注意这里是用“去”在描述,那么 Leader 和 Follower 是不是都可以接收更新请求呢?其实这个问题不用纠结,我们可以想一下,我们在使用客户端脚本去连接 ZK 的时候,是不是无论你连的是哪个角色的机器,你都可以正常的进行增删改操作。
> zkCli.sh -server 127.0.0.1:2181
所以, Leader 和 Follower 都可以接收更新请求。
再想一个问题,如果 Follower 接收到了更新请求会怎么做呢?这个就是本部分探讨的重点。
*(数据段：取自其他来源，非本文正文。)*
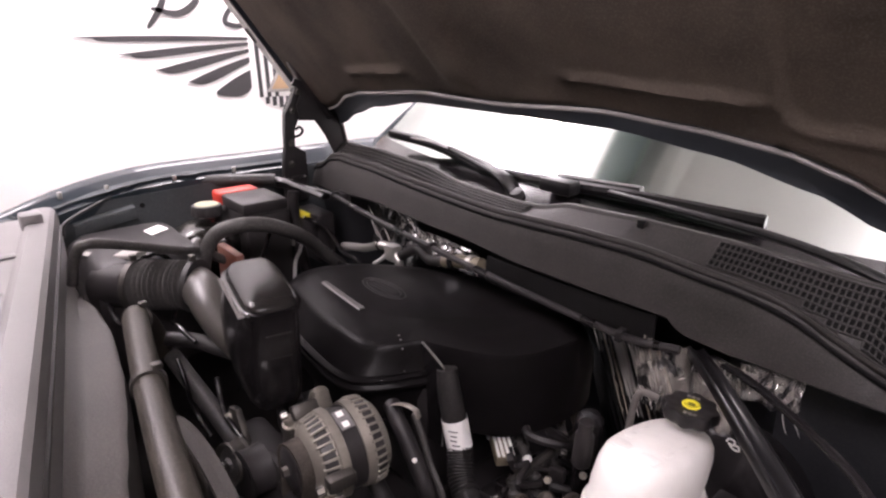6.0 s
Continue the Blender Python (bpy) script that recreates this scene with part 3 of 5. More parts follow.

还是之前一直表达的观点,抓大放小。ZK 通信相关的数据处理可以直接看 ZooKeeperServer
,他有好几个子类:
直接看 org.apache.zookeeper.server.ZooKeeperServer#processPacket
方法:
public void processPacket(ServerCnxn cnxn, ByteBuffer incomingBuffer) throws IOException {
// We have the request, now process and setup for next
InputStream bais = new ByteBufferInputStream(incomingBuffer);
BinaryInputArchive bia = BinaryInputArchive.getArchive(bais);
RequestHeader h = new RequestHeader();
h.deserialize(bia, "header");
// Through the magic of byte buffers, txn will not be
// pointing
// to the start of the txn
incomingBuffer = incomingBuffer.slice();
if (h.getType() == OpCode.auth) {
LOG.info("got auth packet " + cnxn.getRemoteSocketAddress());
AuthPacket authPacket = new AuthPacket();
ByteBufferInputStream.byteBuffer2Record(incomingBuffer, authPacket);
String scheme = authPacket.getScheme();
AuthenticationProvider ap = ProviderRegistry.getProvider(scheme);
Code authReturn = KeeperException.Code.AUTHFAILED;
if(ap != null) {
try {
authReturn = ap.handleAuthentication(cnxn, authPacket.getAuth());
} catch(RuntimeException e) {
LOG.warn("Caught runtime exception from AuthenticationProvider: " + scheme + " due to " + e);
authReturn = KeeperException.Code.AUTHFAILED;
}
}
if (authReturn!= KeeperException.Code.OK) {
if (ap == null) {
LOG.warn("No authentication provider for scheme: "
+ scheme + " has "
+ ProviderRegistry.listProviders());
} else {
LOG.warn("Authentication failed for scheme: " + scheme);
}
// send a response...
ReplyHeader rh = new ReplyHeader(h.getXid(), 0,
KeeperException.Code.AUTHFAILED.intValue());
cnxn.sendResponse(rh, null, null);
// ... and close connection
cnxn.sendBuffer(ServerCnxnFactory.closeConn);
cnxn.disableRecv();
} else {
if (LOG.isDebugEnabled()) {
LOG.debug("Authentication succeeded for scheme: "
+ scheme);
}
LOG.info("auth success " + cnxn.getRemoteSocketAddress());
ReplyHeader rh = new ReplyHeader(h.getXid(), 0,
KeeperException.Code.OK.intValue());
cnxn.sendResponse(rh, null, null);
}
return;
} else {
if (h.getType() == OpCode.sasl) {
Record rsp = processSasl(incomingBuffer,cnxn);
ReplyHeader rh = new ReplyHeader(h.getXid(), 0, KeeperException.Code.OK.intValue());
cnxn.sendResponse(rh,rsp, "response"); // not sure about 3rd arg..what is it?
return;
}
else {
Request si = new Request(cnxn, cnxn.getSessionId(), h.getXid(),
h.getType(), incomingBuffer, cnxn.getAuthInfo());
si.setOwner(ServerCnxn.me);
//走到这里
submitRequest(si);
}
}
cnxn.incrOutstandingRequests(h);
}
这个方法会基于 OpCode
判断很多操作,增删改操作会再调用 org.apache.zookeeper.server.ZooKeeperServer#submitRequest(org.apache.zookeeper.server.Request)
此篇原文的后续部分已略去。